Charles Whitaker, associate dean, Medill School of Journalism, Media, Integrated Marketing Communications at Northwestern University; former director, Academy for Alternative Journalism; editor, Ebony magazine; reporter, Miami Herald and deputy features editor, Louisville Times. Whitaker will look at how far we have and haven’t come in both the composition of the nation’s newsrooms and coverage of communities of color.

Charlene A. Carruthers, strategist, author and leading organizer in today’s black liberation movement. As the founding national director of the BYP100, she has built a national organization that is dedicated to creating justice and freedom for all black people.

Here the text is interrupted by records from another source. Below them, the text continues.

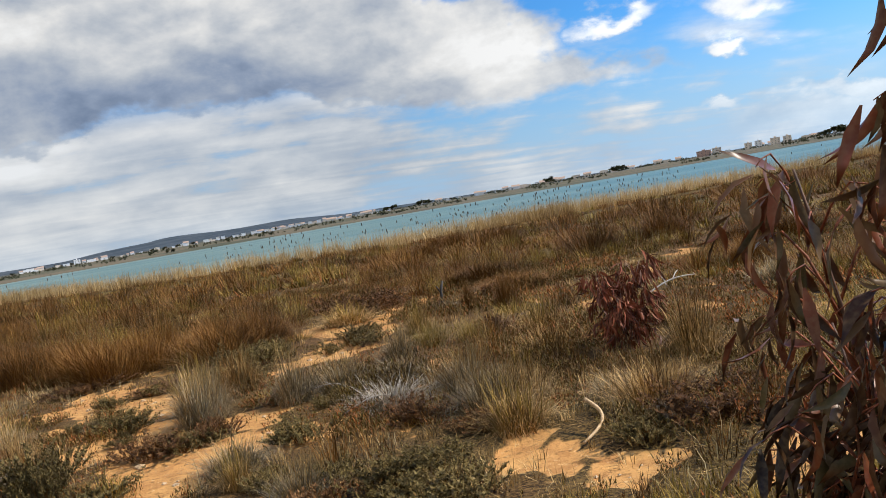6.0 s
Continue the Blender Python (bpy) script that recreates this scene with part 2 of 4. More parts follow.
PINE = blade_material("pine foliage", [(0.0, (0.012, 0.018, 0.008)), (0.5, (0.030, 0.042, 0.018)), (1.0, (0.065, 0.075, 0.032))], 0.2, 0.1, 0.6, 0.02)
SHRUB = blade_material("shrub foliage", [(0.0, (0.015, 0.022, 0.008)), (0.5, (0.045, 0.055, 0.016)), (1.0, (0.12, 0.11, 0.035))], 0.3, 0.15, 0.5, 0.5)


def bark_material(name, dark, light):
    m, n = material(name)
    co = place(n)
    f = n.noise(n.vec("MULTIPLY", co, (1.0, 1.0, 0.25)), 90.0, 5.0)
    finish(n, principled(n, n.mix(n.remap(f, 0.3, 0.7), dark, light), 0.75, f, 0.4, 0.004).outputs[0])
    return m


BARK = bark_material("red-brown bark", (0.05, 0.022, 0.014), (0.17, 0.085, 0.05))
TWIG = bark_material("orange-red twigs", (0.10, 0.028, 0.010), (0.32, 0.085, 0.026))
GREYWOOD = bark_material("weathered wood", (0.16, 0.13, 0.10), (0.50, 0.45, 0.37))
PALEWOOD = bark_material("pale dry wood", (0.36, 0.22, 0.10), (0.66, 0.46, 0.25))
BLACKWOOD = bark_material("charred wood", (0.012, 0.010, 0.009), (0.06, 0.05, 0.042))


def plain(name, a, b, scale, rough=0.8, bump=0.2):
    m, n = material(name)
    f = n.noise(place(n), scale, 6.0)
    finish(n, principled(n, n.mix(n.remap(f, 0.3, 0.7), a, b), rough, f, bump, 1.0 / scale * 0.2).outputs[0])
    return m


ROCK = plain("pale limestone", (0.38, 0.25, 0.13), (0.60, 0.44, 0.26), 40.0)
DRYLEAF = plain("dry pale leaf", (0.46, 0.29, 0.10), (0.66, 0.46, 0.20), 60.0, 0.5)
YELLOW = plain("yellow petals", (0.75, 0.58, 0.03), (0.85, 0.70, 0.06), 90.0, 0.6)
STEM = plain("green stem", (0.07, 0.10, 0.025), (0.13, 0.16, 0.05), 60.0)
CATTAIL = plain("cattail head", (0.045, 0.026, 0.014), (0.13, 0.075, 0.04), 30.0)
WHITEWALL = plain("white render", (0.68, 0.67, 0.64), (0.84, 0.83, 0.80), 0.4, 0.8, 0.05)
CREAMWALL = plain("cream render", (0.66, 0.55, 0.43), (0.78, 0.67, 0.54), 0.4, 0.8, 0.05)
PINKWALL = plain("brick-pink render", (0.40, 0.24, 0.18), (0.52, 0.33, 0.25), 0.4, 0.8, 0.05)
GREYWALL = plain("grey concrete", (0.28, 0.27, 0.26), (0.40, 0.39, 0.37), 0.4, 0.8, 0.05)
TILEROOF = plain("tile roof", (0.32, 0.22, 0.16), (0.44, 0.32, 0.25), 1.5, 0.8, 0.1)
WINDOW = plain("window glass", (0.08, 0.075, 0.07), (0.14, 0.13, 0.12), 1.0, 0.35, 0.0)
PLASTIC = plain("greenhouse sheet", (0.66, 0.67, 0.68), (0.86, 0.87, 0.88), 0.08, 0.5, 0.05)

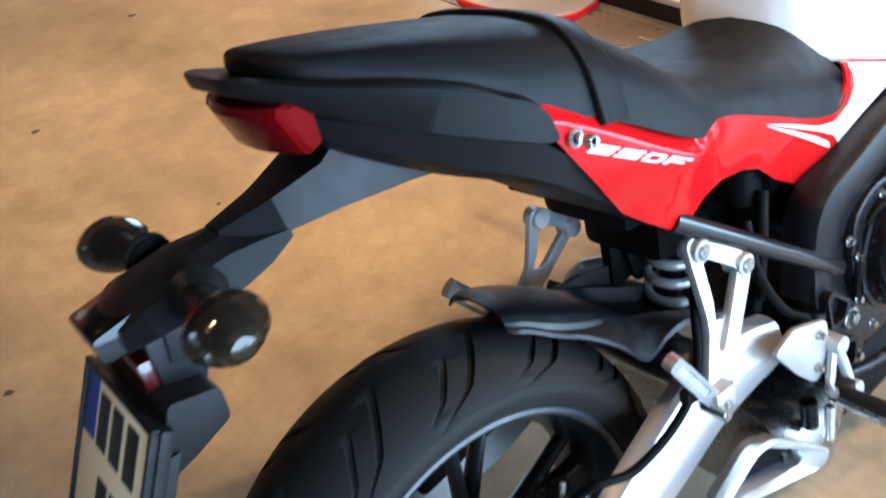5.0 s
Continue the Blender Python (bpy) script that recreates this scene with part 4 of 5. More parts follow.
part("master_cylinder", join(rod((0.515, -0.15, 0.36), (0.53, -0.15, 0.46), 0.014), rod((0.5, -0.155, 0.33), (0.502, -0.155, 0.285), 0.012)), ENGINE, bike)
part("pedal_spring", rod((0.502, -0.185, 0.335), (0.499, -0.185, 0.28), 0.007), CHROME, bike)

# ---- pivot plate relief
loop_ = rounded([(0.534, 0.479), (0.547, 0.486), (0.594, 0.448), (0.58, 0.423), (0.545, 0.423)], 0.008)
part("plate_rib", ring_slab(loop_, [(0.56 + 0.74 * (x - 0.56), 0.448 + 0.74 * (z - 0.448)) for x, z in loop_], -0.1655, -0.148), SATIN, bike)
loop_ = rounded([(0.555, 0.404), (0.61, 0.379), (0.607, 0.34), (0.588, 0.326), (0.562, 0.349)], 0.006)
part("plate_rib", ring_slab(loop_, [(0.585 + 0.76 * (x - 0.585), 0.362 + 0.76 * (z - 0.362)) for x, z in loop_], -0.1655, -0.148), SATIN, bike)
part("pivot_bolt", join(rod((0.606, -0.15, 0.41), (0.606, -0.16, 0.41), 0.018), rod((0.606, -0.158, 0.41), (0.606, -0.166, 0.41), 0.011, n=6)), STEEL, bike, "steel pivot bolt")
for bx, bz in ((0.6, 0.585), (0.565, 0.36), (0.63, 0.33)):
    ring_bolt((bx, -0.152, bz), 0.007)

# ---- shock absorber
coil = []
for i in range(90):
    a = 2 * math.pi * i / 24
    base = Vector((0.474, 0.03, 0.575)).lerp(Vector((0.458, 0.03, 0.47)), i / 89)
    coil.append(tuple(base + Vector((0.034 * math.cos(a), 0.034 * math.sin(a), 0))))
shock = part("shock_absorber", join(rod((0.486, 0.03, 0.63), (0.452, 0.03, 0.42), 0.018), rod((0.478, 0.03, 0.594), (0.475, 0.03, 0.577), 0.037), rod((0.457, 0.03, 0.468), (0.455, 0.03, 0.452), 0.036), rod((0.486, 0.03, 0.6), (0.54, 0.03, 0.67), 0.024)), ENGINE, bike, "black rear shock absorber")
part("spring", tube(coil, 0.0075, 10, 220), ALU, shock, "silver coil spring")
# Fillers added to hide the floor; near-black colour stands for the shade here.
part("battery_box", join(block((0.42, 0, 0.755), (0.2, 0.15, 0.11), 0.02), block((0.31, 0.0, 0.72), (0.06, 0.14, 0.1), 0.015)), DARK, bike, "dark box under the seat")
part("engine_gap_box", block((0.57, 0.0, 0.66), (0.07, 0.18, 0.16), 0.02), DARK, bike, "dark filler box behind the engine")
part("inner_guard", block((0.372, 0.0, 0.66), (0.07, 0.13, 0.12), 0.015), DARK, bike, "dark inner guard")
part("gap_filler", block((0.405, 0.075, 0.58), (0.045, 0.02, 0.15), 0.006), DARK, bike)
part("inner_panel", slab(rounded([(0.4, 0.72), (0.54, 0.72), (0.56, 0.5), (0.42, 0.5), (0.4, 0.57), (0.487, 0.586), (0.508, 0.631), (0.456, 0.649), (0.433, 0.623), (0.41, 0.61)], 0.008), 0.055, 0.062, 0.002), DARK, bike, "dark filler panel behind the shock absorber")
part("filler_rod", rod((0.4, 0.0, 0.618), (0.51, 0.0, 0.584), 0.011), DARK, bike)
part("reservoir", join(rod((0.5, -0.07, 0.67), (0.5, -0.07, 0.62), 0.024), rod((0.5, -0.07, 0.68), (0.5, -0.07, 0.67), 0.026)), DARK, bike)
for path, r in (([(0.42, -0.13, 0.64), (0.41, -0.15, 0.58), (0.46, -0.15, 0.5), (0.51, -0.15, 0.46)], 0.006), ([(0.5, -0.1, 0.64), (0.46, -0.12, 0.56), (0.44, -0.12, 0.5)], 0.008), ([(0.4, -0.12, 0.6), (0.43, -0.14, 0.55), (0.44, -0.13, 0.52)], 0.005)):
    part("hose", tube(path, r, 10, 18), DARK, bike)
# Added near-black filler closing the gap on the left.
part("left_filler", block((0.55, 0.06, 0.56), (0.07, 0.1, 0.16), 0.02), DARK, bike)

# ---- rear brake
cal = part("brake_caliper", join(block((0.062, -0.104, 0.408), (0.098, 0.054, 0.07), 0.012, 3), block((0.03, -0.108, 0.44), (0.06, 0.044, 0.045), 0.01), block((0.085, -0.126, 0.425), (0.018, 0.012, 0.05), 0.003), block((0.045, -0.13, 0.428), (0.014, 0.01, 0.04), 0.003), rod((0.03, -0.12, 0.44), (0.09, -0.12, 0.42), 0.012), block((0.06, -0.1, 0.36), (0.06, 0.02, 0.06), 0.008)), ENGINE, bike, "black rear brake caliper")
part("caliper_label", block((0.07, -0.1322, 0.402), (0.034, 0.001, 0.007), 0.0003), DECAL_WHITE, cal)
ring_bolt((0.02, -0.125, 0.43), 0.007, parent=cal)
ring_bolt((0.09, -0.125, 0.375), 0.006, parent=cal)
part("bleed_nipple", rod((0.08, -0.11, 0.435), (0.085, -0.112, 0.462), 0.004), CHROME, cal)
part("brake_hose", tube([(0.085, -0.12, 0.44), (0.1, -0.15, 0.47), (0.15, -0.162, 0.462), (0.23, -0.165, 0.488), (0.272, -0.16, 0.53), (0.3, -0.14, 0.58), (0.33, -0.12, 0.6)], 0.0055, 10, 40), DARK, bike, "black brake hose along the swingarm")
part("hose_clip", block((0.25, -0.163, 0.503), (0.022, 0.014, 0.018), 0.003), PLASTIC, bike)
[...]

Major media outlets from the BBC and MSNBC to legacy black media institutions including Ebony and Essence magazines, have highlighted her work and perspective as a black queer feminist on current events and issues impacting marginalized communities. Carruthers will explore the role of media in mass actions and efforts for transformative change, and share effective ways for journalists to engage with social movements in ways to tell more complete stories. 

Don Rose, political consultant and award-winning blogger for the Chicago Daily Observer website; formerly co-publisher and editor, Hyde Park-Kenwood Voices. “A fighter for democracy in the Second City for more than 60 years,” according to The Nation, Rose campaigned for minority housing rights, co-organized a huge Chicago turnout for the 1963 March on Washington, was Martin Luther King’s press secretary during his Chicago campaign, organized around the convention as press secretary for the National Mobilization to End the War in Vietnam and is credited with coining the phrase, “The whole world is watching.” Rose’s concluding presentation will describe how the convention helped change how media covers political and social action – then and now.